Class of American steam locomotives

The C-16 class switchers were the last 0-4-0 steam locomotives built for the Baltimore and Ohio Railroad. They were assigned to the Baltimore, Maryland "Pratt Street Line" along the Inner Harbor, and to the Philadelphia, Pennsylvania waterfront trackage. Initially constructed as saddle tank engines, nos. 96 and 99 were given tenders in later years. After the saddle tank was removed in 1926 they were then given the classification of "C-16A" (Nos. 97 and 98 remained unchanged). Their small size and short wheelbase were required to handle the lines' tight curves. No. 99 was scrapped in 1944. No. 97 was renumbered 897 in 1950 and scrapped in 1951. No. 98 was renumbered 898 in 1950 and also scrapped in 1951.

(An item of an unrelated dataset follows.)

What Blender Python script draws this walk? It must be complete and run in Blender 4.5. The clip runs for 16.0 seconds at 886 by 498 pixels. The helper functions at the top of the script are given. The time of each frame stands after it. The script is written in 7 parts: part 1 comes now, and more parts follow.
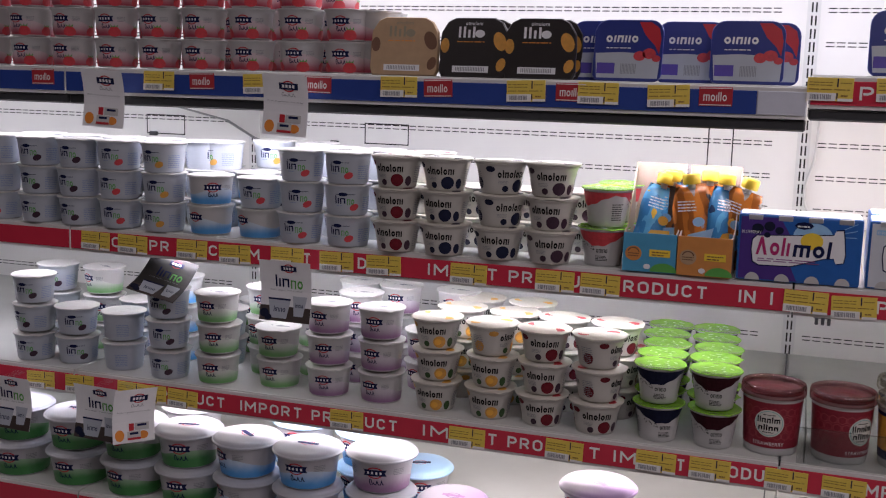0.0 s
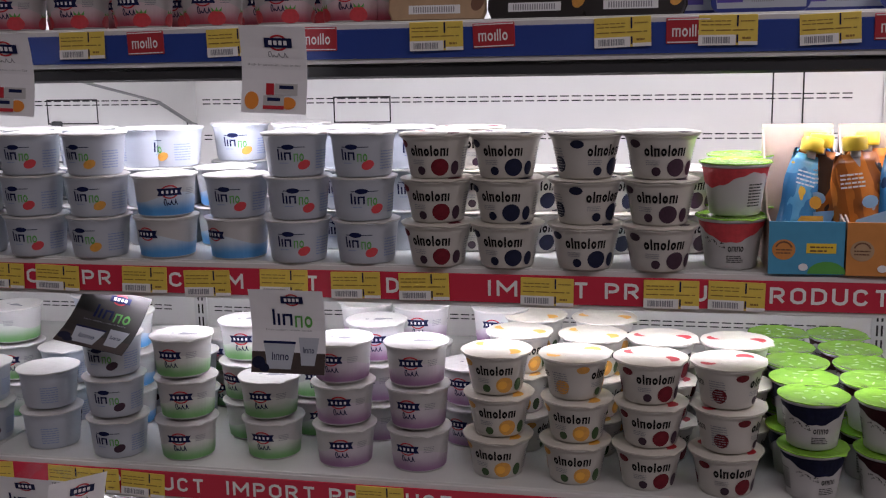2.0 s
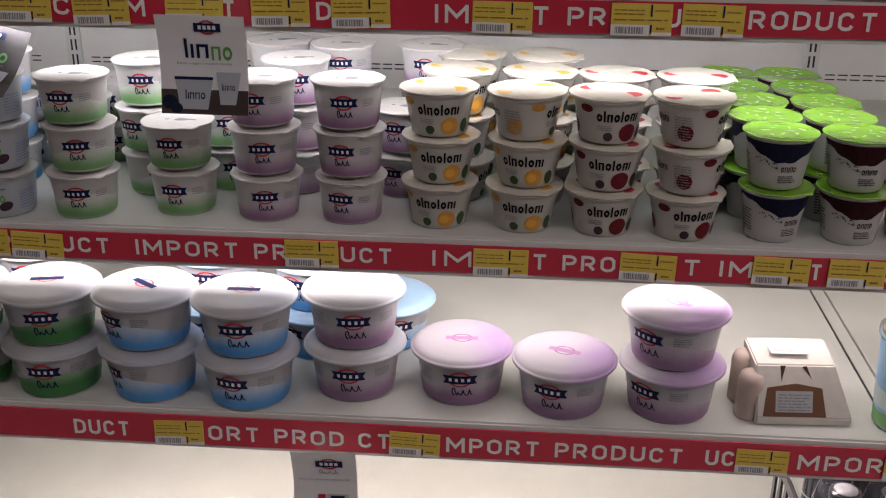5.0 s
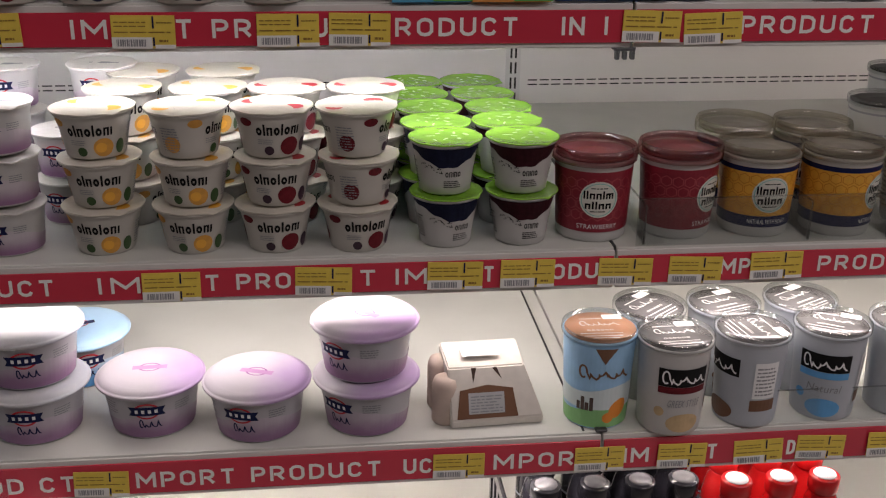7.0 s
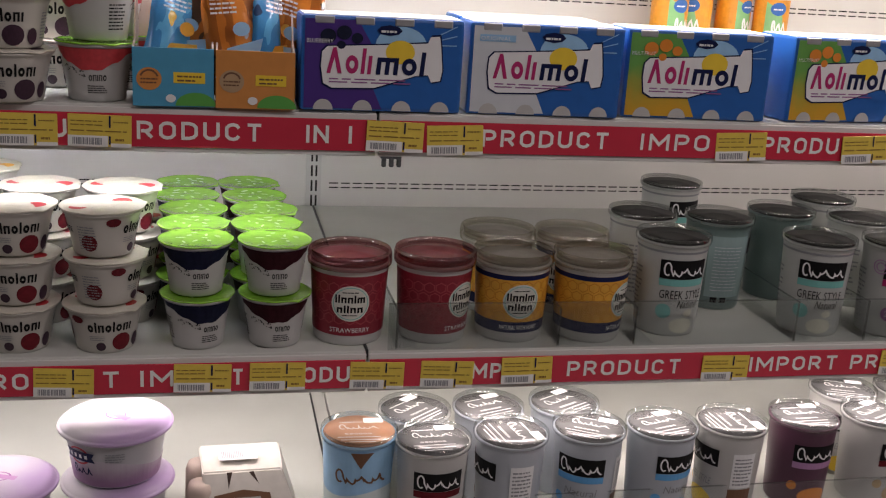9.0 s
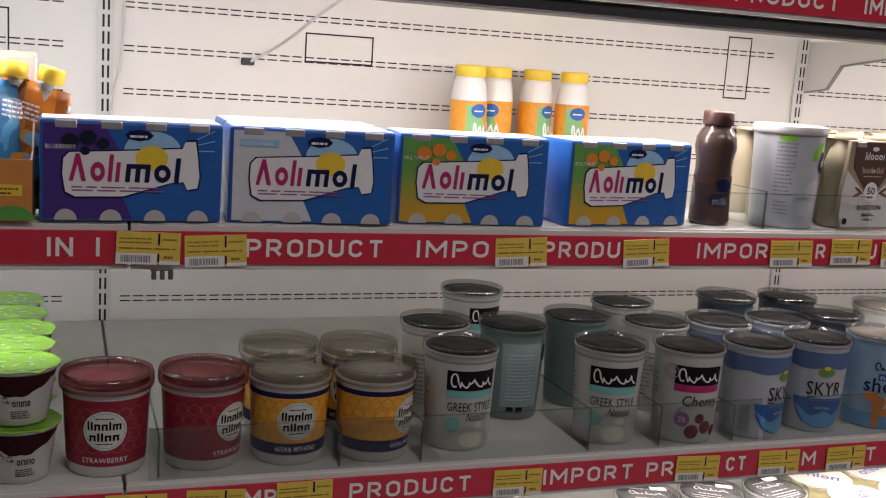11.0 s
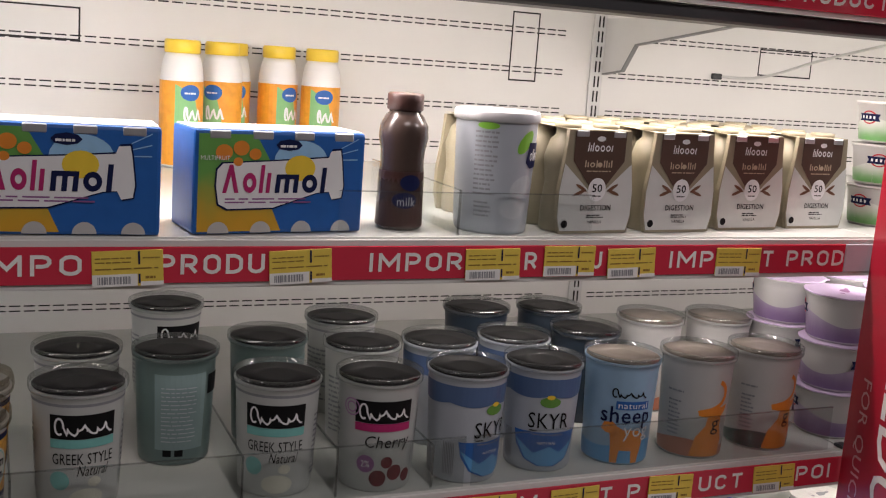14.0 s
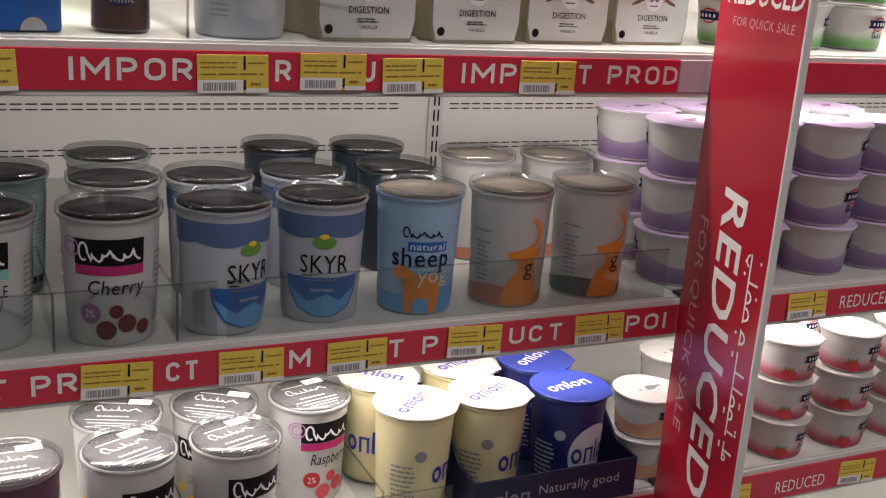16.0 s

Nicknamed "Little Joe" by railroad workers, they became well known to several generations of model railroad enthusiasts through construction of N, HO, S & O scale models of the "Dockside" switcher. These locomotive models gained significant notoriety for half a century, versions of the C-16 have been offered by Varney, Rivarossi, Gem, Life-Like, Pacific Fast Mail, MTH, Bachmann and others. They were also used as a model for Trainz Railroad Simulator.

They are not to be confused with the unrelated electric locomotives also nicknamed "Little Joe".